Nowcasters et vues macro de l’équipe en charge de l'allocation dynamique des stratégies multi-assets d'Unigestion.

Guilhem Savry, Jérôme Teiletche, Jeremy Gatto, Florian Ielpo, Olivier Marciot

La saison des annonces de résultats aura soufflé un léger vent d’optimisme sur les marchés au cours de ces dernières semaines, redonnant quelques couleurs aux indices actions. Est-ce pour autant suffisant pour que les «bulls» reprennent la main sur les marchés? Probablement pas.

De ce climat d’incertitude montante de ces dernières semaines se dessine peu à peu deux risques potentiels pour les marchés : d’un côté, les indicateurs avancés de différents pays semblent pointer vers un ralentissement peu compatible avec les attentes de résultats qui restent encore élevées à ce stade; d’une autre côté, l’inflation refait peu à peu surface mettant à risque à la fois les marchés actions et obligataires. Entre Charybde et Scylla, les perspectives des marchés actions semblent bien moins positives qu’attendues en début d’année. Nous pensons qu’une gestion des risques dynamique reste essentielle dans ce type d’environnement.

Graphique 1: Nowcasters d’inflation monde. Source: Bloomberg, Unigestion.

Tout d’abord, l’inflation. Nos indicateurs «nowcasters» d’inflation (graphique 1) mesurant les différentes pressions susceptibles de créer les surprises d’inflation n’ont pas cessé de délivrer le même message depuis l’été 2016: la déflation des années 2014-2015 est bel-et-bien derrière nous et l’inflation devrait continuer de surprendre à la hausse. L’excellente tenue de la croissance mondiale au cours de ces derniers trimestres est l’un des facteurs de ce phénomène mais pas seulement: la plupart des marchés de l’emploi tournent à plein régime; la politique fiscale américaine devrait également apporter sa pierre à l’édifice; enfin, les marchés des matières premières ont clairement repris du poil de la bête ajoutant à ces phénomènes structurels une couche d’inflation plus cyclique.
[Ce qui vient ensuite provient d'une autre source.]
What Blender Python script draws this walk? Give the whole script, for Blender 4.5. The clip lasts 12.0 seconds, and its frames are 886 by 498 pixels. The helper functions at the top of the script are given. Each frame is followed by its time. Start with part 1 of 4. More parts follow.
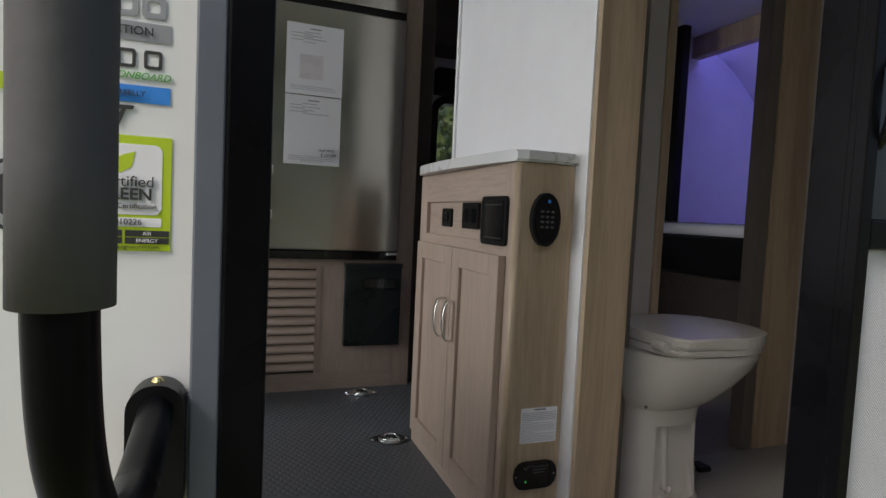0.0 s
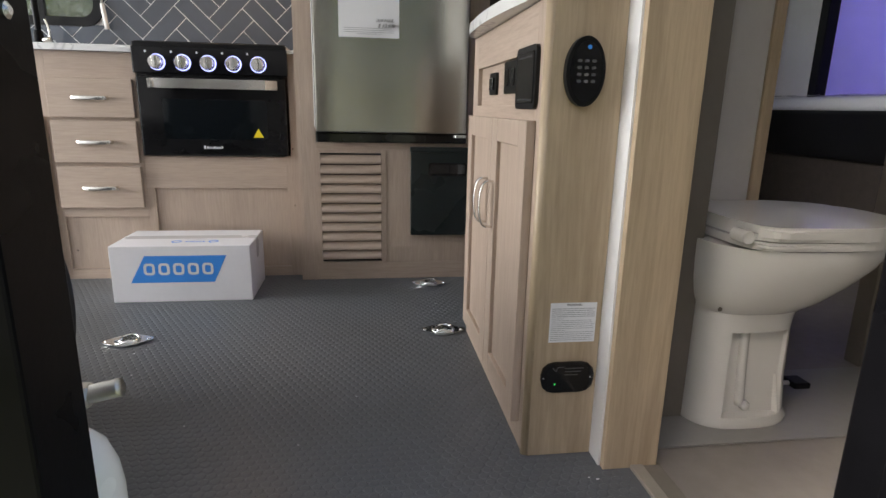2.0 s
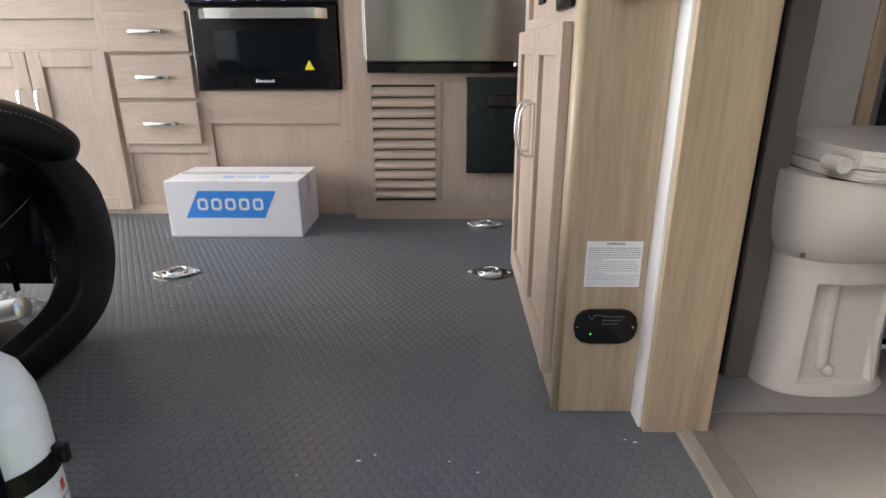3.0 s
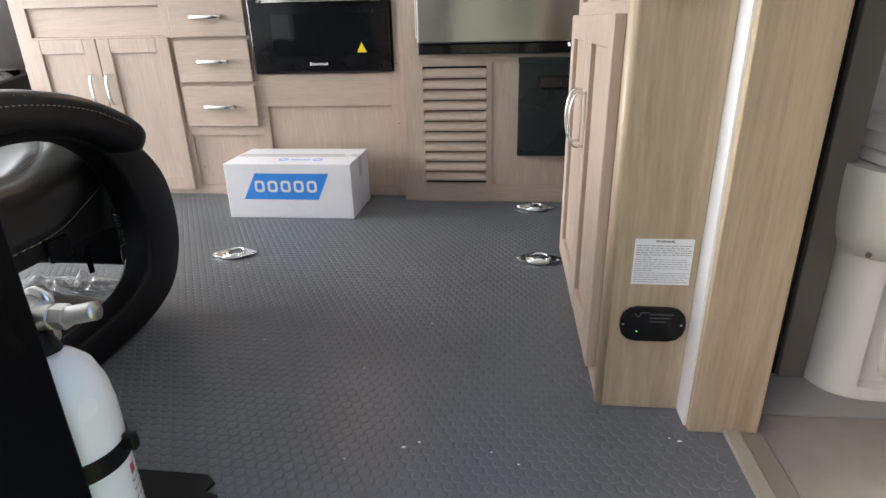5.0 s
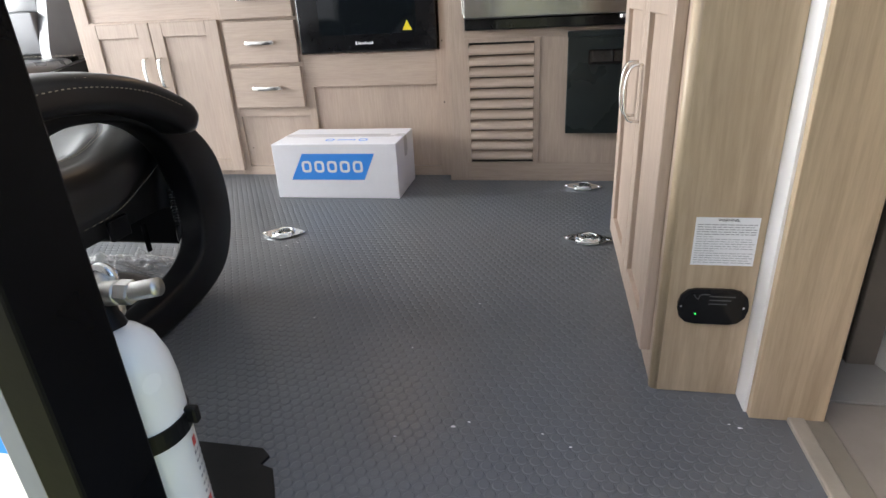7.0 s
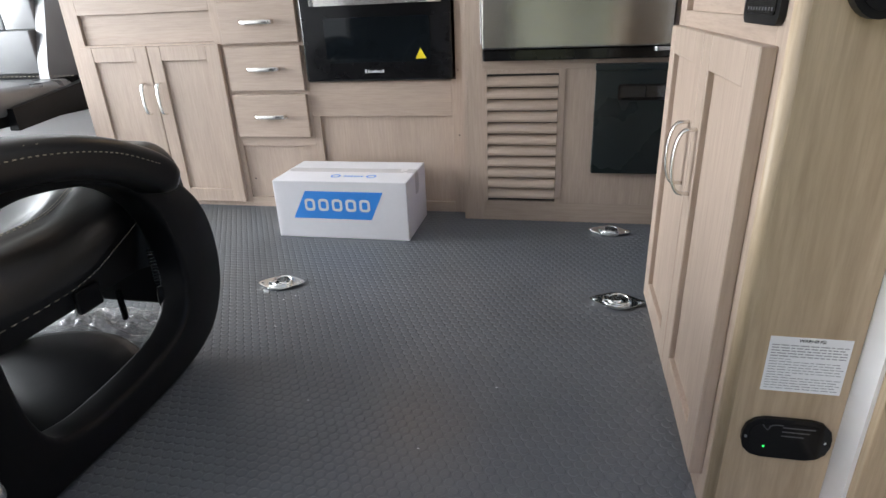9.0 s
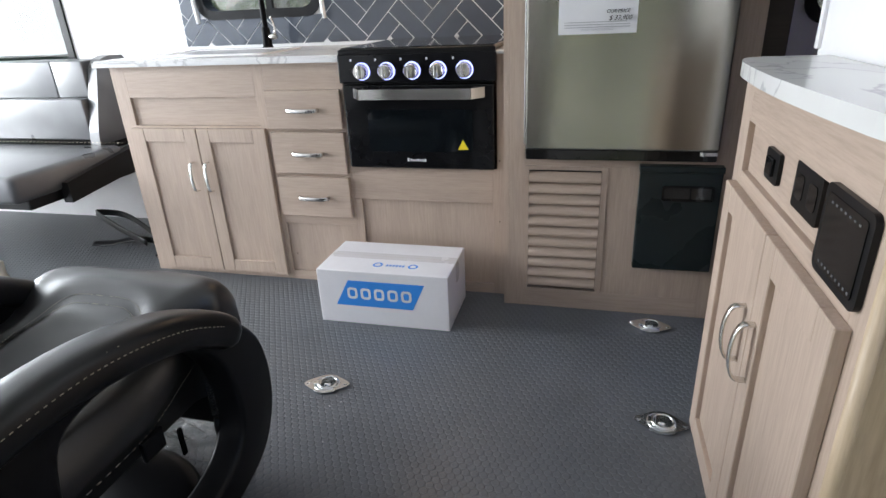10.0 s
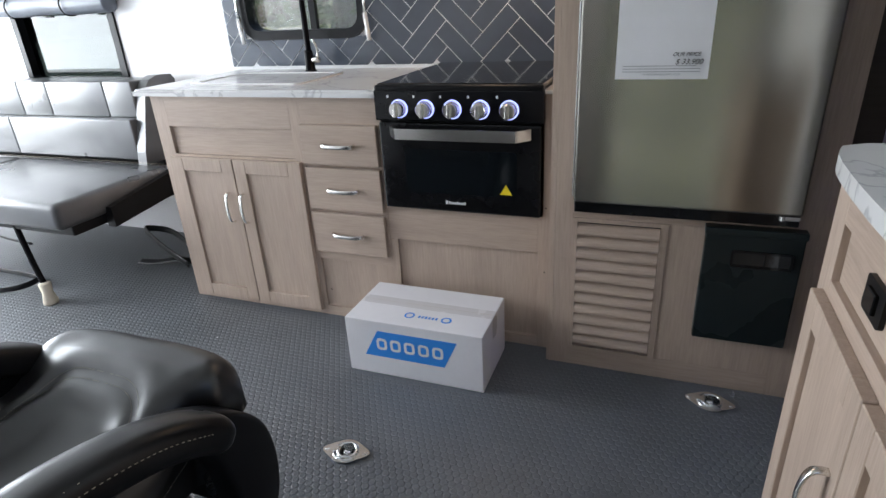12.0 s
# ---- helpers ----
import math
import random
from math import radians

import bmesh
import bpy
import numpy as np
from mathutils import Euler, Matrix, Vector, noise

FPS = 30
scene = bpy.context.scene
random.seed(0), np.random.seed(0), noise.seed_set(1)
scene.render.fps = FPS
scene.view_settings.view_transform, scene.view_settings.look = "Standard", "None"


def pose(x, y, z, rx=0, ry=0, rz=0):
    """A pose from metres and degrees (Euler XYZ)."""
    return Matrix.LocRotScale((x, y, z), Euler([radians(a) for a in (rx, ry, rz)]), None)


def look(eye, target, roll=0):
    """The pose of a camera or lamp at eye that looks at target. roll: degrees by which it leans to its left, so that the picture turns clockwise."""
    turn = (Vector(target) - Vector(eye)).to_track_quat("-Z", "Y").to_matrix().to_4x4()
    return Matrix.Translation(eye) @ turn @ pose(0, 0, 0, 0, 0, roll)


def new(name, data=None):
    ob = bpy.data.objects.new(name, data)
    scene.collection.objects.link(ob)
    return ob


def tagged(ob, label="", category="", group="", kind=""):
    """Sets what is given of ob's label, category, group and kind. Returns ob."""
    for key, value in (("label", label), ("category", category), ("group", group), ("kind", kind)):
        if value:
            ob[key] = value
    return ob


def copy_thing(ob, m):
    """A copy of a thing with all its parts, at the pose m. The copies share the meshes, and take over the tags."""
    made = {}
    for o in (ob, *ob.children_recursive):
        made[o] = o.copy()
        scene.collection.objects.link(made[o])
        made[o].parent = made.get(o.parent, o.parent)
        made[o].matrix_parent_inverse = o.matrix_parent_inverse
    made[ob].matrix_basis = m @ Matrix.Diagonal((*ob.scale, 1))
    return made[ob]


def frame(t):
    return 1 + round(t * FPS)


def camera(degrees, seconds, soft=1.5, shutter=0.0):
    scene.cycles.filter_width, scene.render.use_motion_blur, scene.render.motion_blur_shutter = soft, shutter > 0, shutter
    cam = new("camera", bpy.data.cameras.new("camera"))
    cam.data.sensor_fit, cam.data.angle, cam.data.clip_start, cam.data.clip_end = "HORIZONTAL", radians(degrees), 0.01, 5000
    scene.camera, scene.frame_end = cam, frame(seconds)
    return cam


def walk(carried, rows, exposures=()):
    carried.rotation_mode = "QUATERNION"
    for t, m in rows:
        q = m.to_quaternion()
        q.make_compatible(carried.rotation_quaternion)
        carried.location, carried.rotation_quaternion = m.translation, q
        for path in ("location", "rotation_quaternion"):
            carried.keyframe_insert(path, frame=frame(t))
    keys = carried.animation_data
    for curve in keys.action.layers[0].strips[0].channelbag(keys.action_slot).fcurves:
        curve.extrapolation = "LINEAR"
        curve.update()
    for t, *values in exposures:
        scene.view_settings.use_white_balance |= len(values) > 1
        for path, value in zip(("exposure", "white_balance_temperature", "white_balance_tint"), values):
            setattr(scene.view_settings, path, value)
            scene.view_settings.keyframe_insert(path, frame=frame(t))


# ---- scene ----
cam = camera(75.8, 12.0, shutter=0.0)
PATH = [
    (0, (0.158, 0.202, 0.769), (0.851, 2.075, 0.653), 2.7),
    (0.5, (0.321, 0.145, 0.769), (0.922, 2.042, 0.576), 2.2),
    (1, (0.429, 0.127, 0.774), (0.982, 2.034, 0.537), 2.0),
    (1.5, (0.394, 0.242, 0.734), (0.857, 2.16, 0.406), 1.6),
    (2, (0.429, 0.316, 0.705), (0.696, 2.239, 0.222), 1.2),
    (2.5, (0.525, 0.371, 0.656), (0.576, 2.272, 0.039), 0.4),
    (3, (0.559, 0.419, 0.641), (0.525, 2.308, -0.017), -0.2),
    (3.5, (0.569, 0.404, 0.649), (0.474, 2.283, -0.028), -0.6),
    (5.5, (0.57, 0.436, 0.682), (0.328, 2.267, -0.084), -1.7),
    (6, (0.564, 0.446, 0.666), (0.291, 2.265, -0.119), -2.2),
    (6.5, (0.571, 0.443, 0.656), (0.257, 2.251, -0.14), -2.7),
    (7, (0.553, 0.433, 0.671), (0.196, 2.231, -0.13), -3.0),
    (7.2, (0.548, 0.421, 0.681), (0.176, 2.213, -0.124), -3.2),
    (8.8, (0.543, 0.551, 0.685), (0.156, 2.34, -0.123), -2.5),
    (9, (0.516, 0.641, 0.741), (0.117, 2.436, -0.045), -2.5),
    (9.5, (0.393, 0.732, 0.915), (-0.052, 2.509, 0.112), -2.6),
    (10, (0.448, 0.73, 1.039), (-0.032, 2.509, 0.26), -2.7),
    (10.5, (0.477, 0.729, 1.055), (-0.033, 2.497, 0.271), -2.8),
    (11, (0.47, 0.821, 1.023), (-0.076, 2.569, 0.218), -3.1),
    (11.5, (0.41, 0.946, 1.123), (-0.197, 2.674, 0.32), -3.2),
    (12, (0.464, 0.968, 1.166), (-0.213, 2.67, 0.362), -3.2),
]
walk(cam, [(t, look(eye, target, roll)) for t, eye, target, roll in PATH],
     exposures=[(0.0, 0.1, 6550, 10), (0.5, 0.5, 6600, 10), (1.5, 0.9, 6850, 10), (2.5, 1.52, 6650, 10), (5.5, 1.8, 6550, 10), (7.0, 1.8, 6500, 10), (9.0, 1.62, 6350, 9), (10.0, 1.36, 6250, 9), (12.0, 0.95, 6150, 9)])

# ---- world, sun and large lights ----
world = bpy.data.worlds.new("sky")
world.use_nodes = True
scene.world = world
_nt = world.node_tree
_sky = _nt.nodes.new("ShaderNodeTexSky")
_sky.sky_type, _sky.sun_disc = "NISHITA", False
_sky.sun_elevation, _sky.sun_rotation = radians(47), radians(251)
_sky.air_density, _sky.dust_density = 1.0, 4.0
_bg = _nt.nodes["Background"]
_bg.inputs["Strength"].default_value = 0.15
_nt.links.new(_sky.outputs[0], _bg.inputs[0])


def lamp(name, kind, m, energy, color=(1, 1, 1), **kw):
    d = bpy.data.lights.new(name, kind)
    d.energy, d.color = energy, color
    if "size" in kw:
        d.size = kw["size"]
    if "size_y" in kw:
        d.shape, d.size_y = "RECTANGLE", kw["size_y"]
    if "angle" in kw:
        d.angle = kw["angle"]
    if "radius" in kw:
        d.shadow_soft_size = kw["radius"]
    ob = new(name, d)
    ob.matrix_world = m
    return ob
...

L’inflation n’est pas à prendre à la légère: elle est sans aucun doute l’un des déclencheurs de la correction de février, et constitue pour la plupart des portefeuilles un risque significatif dans la mesure où elle est capable de propager des chocs de corrélation dans les marchés, annulant les effets diversifiant des obligations en cas de secousse. Côté actions, une remontée de l’inflation par les salaires pourrait jouer négativement de deux façons: d’un côté en rognant les marges (très élevées à ce jour) des entreprises et d’un autre en réduisant la valeur présente des dividendes futurs à mesure que les taux montent. En un mot comme en cent, les surprises d’inflation font peser un risque important sur un nombre important de marchés. La récente baisse de la volatilité ouvre la porte à une source de couverture contre ce risque, à l’image de certains marchés des changes. Ce risque reste cependant significatif.

Graphique 2: Taux de croissance des résultats implicites dans le prix des indices actions. Source: Bloomberg, Unigestion.

Ensuite, dans le cas où le ralentissement actuel des différents indicateurs avancés de l’économie se poursuit, les perspectives de croissance des résultats pourraient connaitre un recul. Comme illustré sur le graphique 2, ces taux de croissance sont aujourd’hui bien supérieurs à leur moyenne historique: en dépit des hauts et des bas des indices actions depuis le début d’année, les marchés continuent d’anticiper un taux de croissance des résultats de 17% pour l’indice MSCI développé en 2018, pour une moyenne historique de 4% (2006-2017). La dispersion des rendements entre secteurs traduit également un certain essoufflement de cette dynamique de croissance à laquelle les marchés se sont habitués au cours de ces dernières semaines: la croissance mondiale a perdu en synchronicité et les performances des marchés actions ne font que valider cet aspect.

Ces deux risques ne sont pas pour autant incompatibles, bien au contraire. On a déjà connu par le passé des périodes de «stagflation» et elles se sont avérées être particulièrement difficiles à naviguer pour les marchés. A ce stade du cycle, ce ne sont que des risques: la croissance mondiale continue d’être soutenue et l’inflation en ligne ou en deçà des cibles des banques centrales. Le mois de février nous aura cependant enseigné sa leçon: les marchés n’aiment pas les surprises et nous pensons que le futur immédiat pourrait bien en receler quelques-unes. En terme de positionnement, nous restons donc à ce stade extrêmement prudent, préférant les actifs «réels» tels que les obligations indexées à l’inflation et réduisant notre exposition globale aux marchés.